Sunday, June 16, 2024

Hurricane Norma strengthens on path towards Baja peninsula

Tropical Storm Norma was upgraded to hurricane status on Wednesday afternoon after it rapidly strengthened well off the Colima and Michoacán coasts, according to Mexico’s National Meteorological Service (SMN) and the U.S.-based National Hurricane Center (NHC).

Intense rain was expected in several western states, but with the center of the hurricane 545 kilometers southwest of Manzanillo, Colima as of 3 p.m. MDT Tuesday, the NHC noted that “there are no coastal watches or warnings in effect.” 

Map of Hurricane Norma's projected wind speeds
Norma’s sustained winds have now reached an average of 130 kmh (National Hurricane Center)

The hurricane is expected to hit Guerrero, Michoacán, Jalisco and Colima with intense, occasional rains, and cause heavy rains in Nayarit, the SMN noted. In addition, winds with gusts of 59 to 80 km/h are expected in Guerrero, Michoacán and Colima, along with waves of 1.8 to 3.9 meters and possible formation of waterspouts.

On Tuesday morning at 9 a.m., Norma had sustained winds of 109 to 112 km/h, gusts of 140 km/h and its moving speed had decreased. By the next report at 3 p.m., its sustained winds had increased to 130 km/h, with gusts of 157 km/h.

Norma qualified as a Category 1 hurricane by having winds of 119 to 152 km/h, with swells that “are likely to cause life-threatening surf and rip current conditions,” the NHC noted. Its hurricane-force winds extended outward up to 35 kilometers (25 miles) from the center, with tropical-storm-force winds extended outward up to 220 kilometers (140 miles).

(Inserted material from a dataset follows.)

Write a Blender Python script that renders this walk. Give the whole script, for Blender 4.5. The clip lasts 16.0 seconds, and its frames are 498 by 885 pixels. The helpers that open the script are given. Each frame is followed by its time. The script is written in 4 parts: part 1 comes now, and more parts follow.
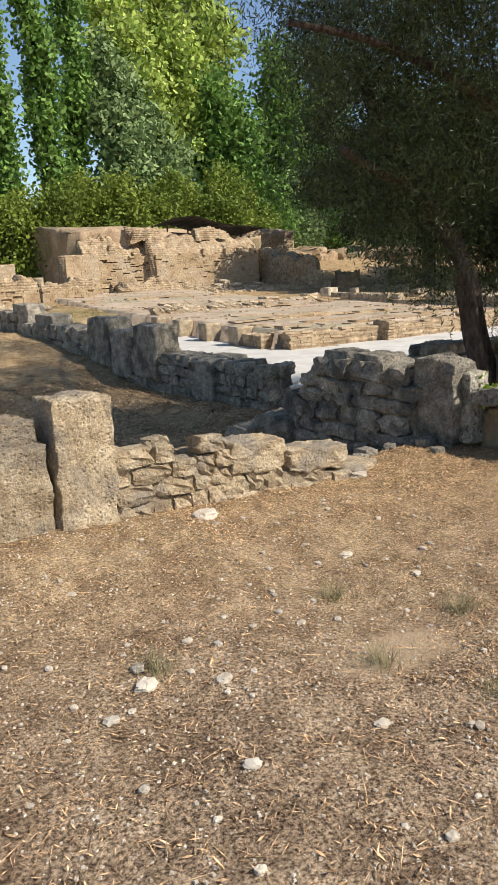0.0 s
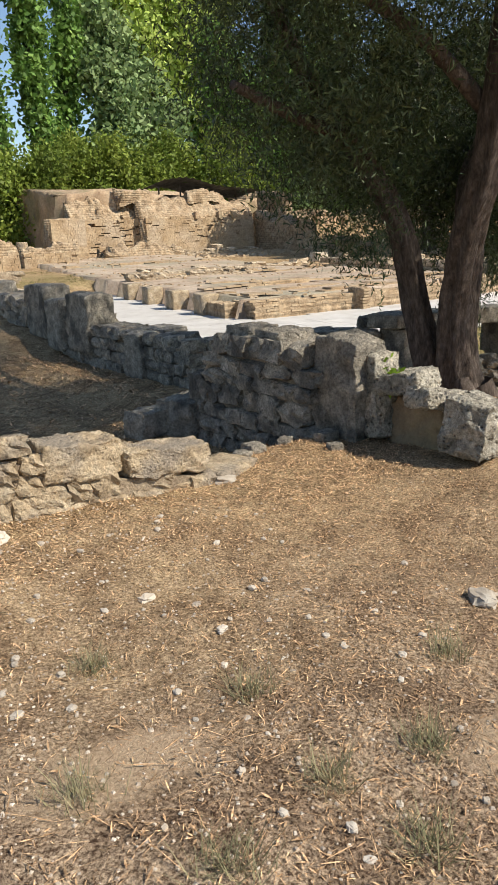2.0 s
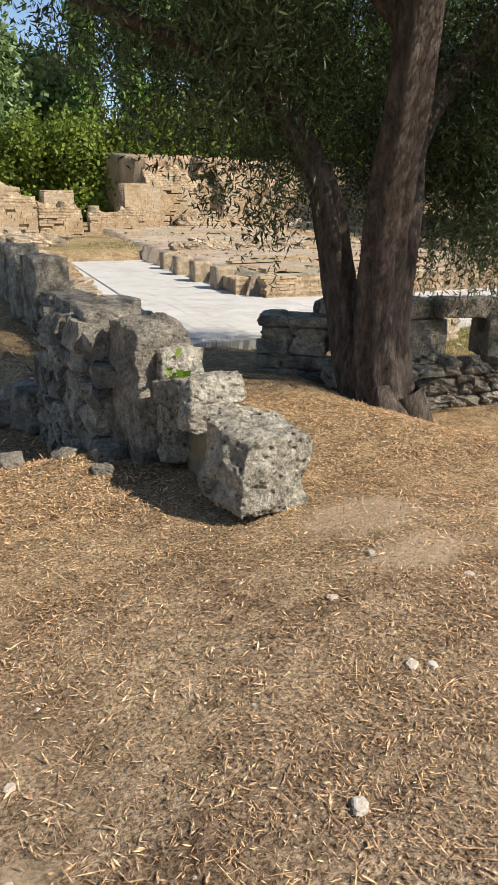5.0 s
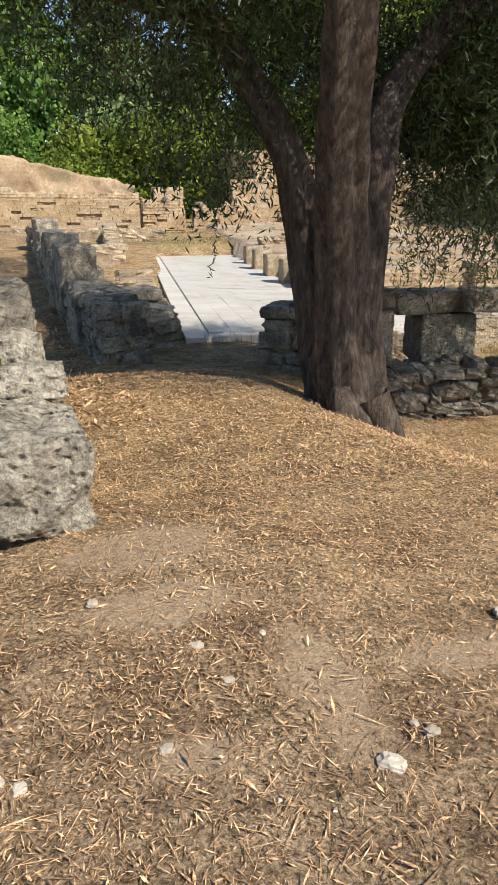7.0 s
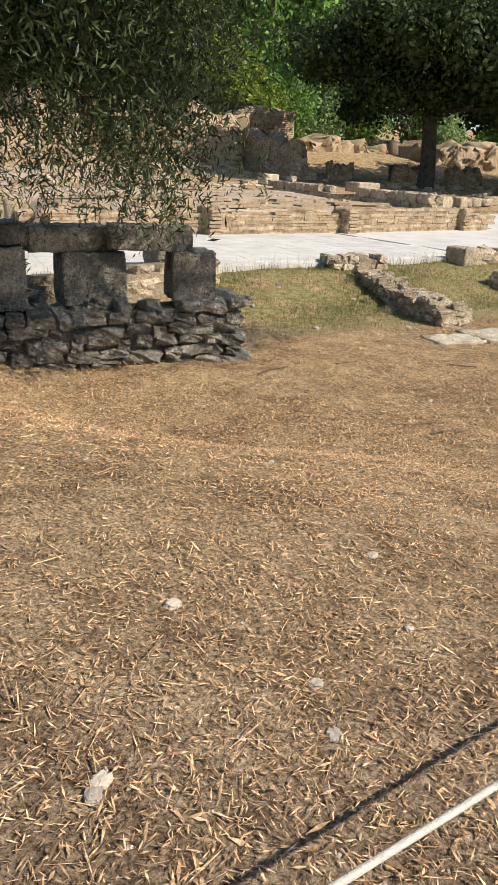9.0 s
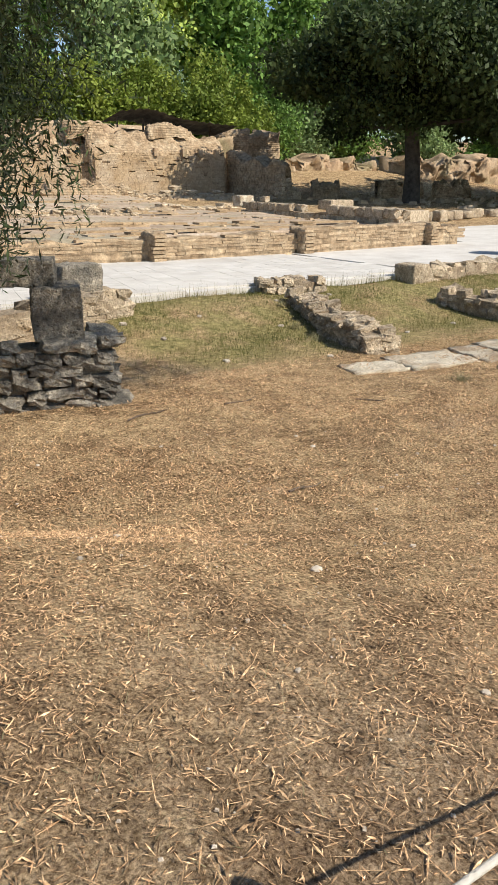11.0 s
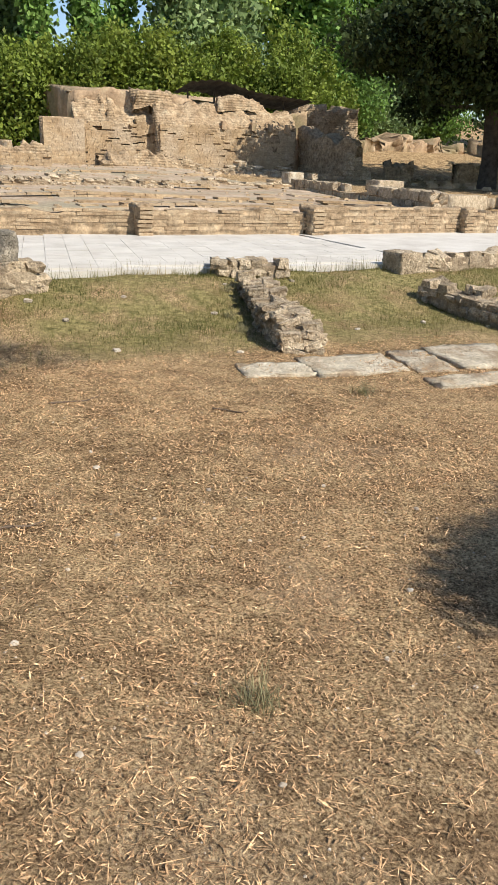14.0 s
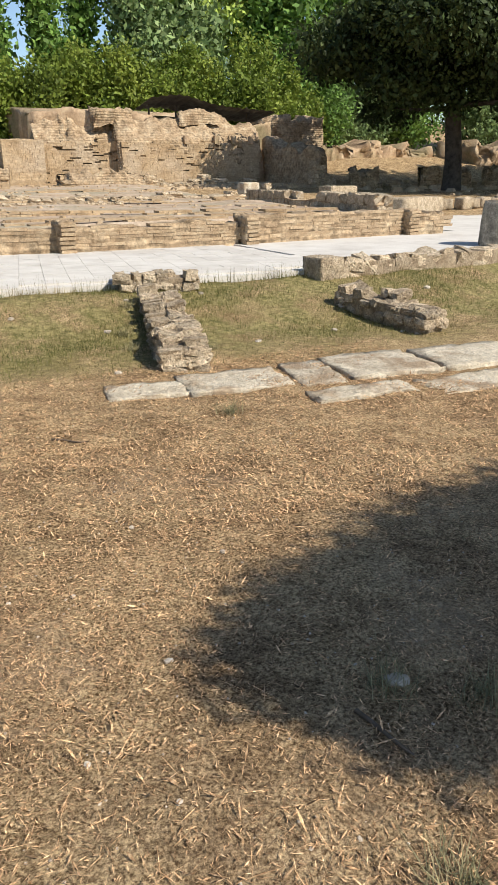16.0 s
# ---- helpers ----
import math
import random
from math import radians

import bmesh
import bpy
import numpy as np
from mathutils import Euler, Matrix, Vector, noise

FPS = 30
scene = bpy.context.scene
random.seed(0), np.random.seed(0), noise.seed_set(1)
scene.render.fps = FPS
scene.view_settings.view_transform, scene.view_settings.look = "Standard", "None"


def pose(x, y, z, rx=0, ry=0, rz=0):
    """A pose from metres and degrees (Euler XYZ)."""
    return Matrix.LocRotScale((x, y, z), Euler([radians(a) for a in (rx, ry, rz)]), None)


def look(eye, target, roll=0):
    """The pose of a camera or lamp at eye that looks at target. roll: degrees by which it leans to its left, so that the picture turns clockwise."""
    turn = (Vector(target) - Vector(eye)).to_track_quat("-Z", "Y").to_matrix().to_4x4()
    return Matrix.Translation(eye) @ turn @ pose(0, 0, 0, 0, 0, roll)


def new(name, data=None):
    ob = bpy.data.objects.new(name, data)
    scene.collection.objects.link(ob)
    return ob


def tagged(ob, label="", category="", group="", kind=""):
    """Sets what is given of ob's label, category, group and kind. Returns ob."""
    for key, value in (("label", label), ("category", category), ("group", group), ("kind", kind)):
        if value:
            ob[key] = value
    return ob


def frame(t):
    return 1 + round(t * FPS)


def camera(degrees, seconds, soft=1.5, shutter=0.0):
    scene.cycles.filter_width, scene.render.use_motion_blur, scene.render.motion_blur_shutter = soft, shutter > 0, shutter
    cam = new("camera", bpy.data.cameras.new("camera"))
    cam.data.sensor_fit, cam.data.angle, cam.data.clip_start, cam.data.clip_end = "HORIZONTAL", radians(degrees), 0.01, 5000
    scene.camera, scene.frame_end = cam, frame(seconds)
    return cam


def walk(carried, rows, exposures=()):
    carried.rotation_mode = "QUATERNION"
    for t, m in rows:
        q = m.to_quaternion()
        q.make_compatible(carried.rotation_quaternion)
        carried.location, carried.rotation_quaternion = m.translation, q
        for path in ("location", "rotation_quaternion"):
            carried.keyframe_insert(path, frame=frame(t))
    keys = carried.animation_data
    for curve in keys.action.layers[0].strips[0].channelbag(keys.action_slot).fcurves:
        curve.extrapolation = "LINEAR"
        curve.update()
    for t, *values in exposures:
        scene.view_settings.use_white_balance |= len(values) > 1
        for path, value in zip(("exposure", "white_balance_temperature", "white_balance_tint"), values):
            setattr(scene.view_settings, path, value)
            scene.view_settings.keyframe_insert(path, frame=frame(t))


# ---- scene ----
cam = camera(37.2, 16.0)
PATH = [
    (0, (-0.256, -0.638, 1.853), (0.922, 0.913, 1.399), -2.0),
    (0.5, (0.271, -0.528, 1.821), (1.502, 0.918, 1.193), -2.1),
    (1, (0.702, -0.585, 1.826), (1.91, 0.868, 1.17), -1.6),
    (1.5, (1.073, -0.509, 1.779), (2.251, 0.986, 1.166), -1.7),
    (2, (1.464, -0.464, 1.777), (2.602, 1.089, 1.237), -2.1),
    (2.5, (1.951, -0.476, 1.73), (3.026, 1.137, 1.235), -2.1),
    (3, (2.404, -0.449, 1.662), (3.525, 1.126, 1.149), -0.6),
    (3.2, (2.606, -0.412, 1.654), (3.756, 1.133, 1.116), 0.0),
    (5.3, (4.565, -0.3, 1.541), (5.389, 1.418, 0.931), 0.9),
    (5.5, (4.732, -0.279, 1.503), (5.492, 1.464, 0.884), 1.0),
    (6, (5.198, -0.236, 1.482), (5.88, 1.538, 0.859), 0.2),
    (6.5, (5.676, -0.255, 1.451), (6.299, 1.546, 0.842), -0.5),
    (7, (6.059, -0.193, 1.391), (6.669, 1.615, 0.791), 0.2),
    (7.4, (6.475, -0.169, 1.365), (7.16, 1.614, 0.774), -0.4),
    (7.5, (6.568, -0.152, 1.359), (7.267, 1.623, 0.758), 0.4),
    (7.7, (6.753, -0.159, 1.31), (7.486, 1.603, 0.714), 0.7),
    (8, (7.081, -0.152, 1.287), (7.857, 1.594, 0.695), 0.6),
    (8.1, (7.18, -0.16, 1.265), (7.983, 1.571, 0.667), 0.7),
    (8.2, (7.275, -0.168, 1.244), (8.116, 1.539, 0.631), 1.0),
    (8.5, (7.563, -0.191, 1.198), (8.513, 1.435, 0.523), 1.7),
    (8.6, (7.68, -0.207, 1.196), (8.661, 1.393, 0.504), 2.0),
    (9, (8.021, -0.292, 1.181), (9.047, 1.274, 0.478), 2.5),
    (9.2, (8.218, -0.313, 1.208), (9.229, 1.267, 0.514), 2.3),
    (11.3, (9.786, -0.198, 1.169), (10.791, 1.403, 0.516), -0.1),
    (11.5, (9.948, -0.196, 1.15), (10.951, 1.405, 0.494), -0.0),
    (12, (10.333, -0.232, 1.154), (11.337, 1.366, 0.492), 0.5),
    (12.5, (10.725, -0.249, 1.143), (11.757, 1.329, 0.476), 1.3),
    (13, (11.143, -0.233, 1.109), (12.081, 1.406, 0.452), 1.7),
    (13.5, (11.534, -0.198, 1.094), (12.379, 1.487, 0.425), 2.2),
    (14, (11.939, -0.114, 1.078), (12.748, 1.574, 0.374), 2.2),
    (14.5, (12.281, -0.106, 1.061), (13.057, 1.593, 0.347), 1.7),
    (15, (12.522, -0.092, 1.056), (13.295, 1.609, 0.342), 0.6),
    (15.5, (12.816, 0.0, 1.043), (13.61, 1.695, 0.34), -0.7),
    (16, (13.178, -0.053, 0.999), (14.001, 1.641, 0.326), -0.6),
]
walk(cam, [(t, look(eye, target, roll)) for t, eye, target, roll in PATH])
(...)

According to the SMN model, the hurricane could reach Category 3 status (179 to 208 km/h) or beyond on Thursday as it makes its way toward the Baja Peninsula, but gradual weakening is forecast on Friday and Saturday.

Map of Hurricane Norma's projected wind arrival time
Tropical storm-force winds are projected to hit the Baja Peninsula by Friday morning (National Hurricane Center).

Norma isn’t expected to move directly over land until Monday morning, but the NHC said the potential track of the storm has “greater-than-normal uncertainty.”

That may be  because of what happened with Hurricane Lidia earlier this month. After tracking as a tropical storm parallel to and well off Mexico’s Pacific Coast, Lidia rapidly intensified and took a sharp right turn toward the state of Jalisco, peaking as a Category 4 hurricane. It battered the coast and killed at least one person.

Still reeling from damage caused by Lidia, the state of Colima began feeling the presence of Norma on Tuesday with intense rain, particularly in the coastal municipalities of Manzanillo, Armería and Tecomán.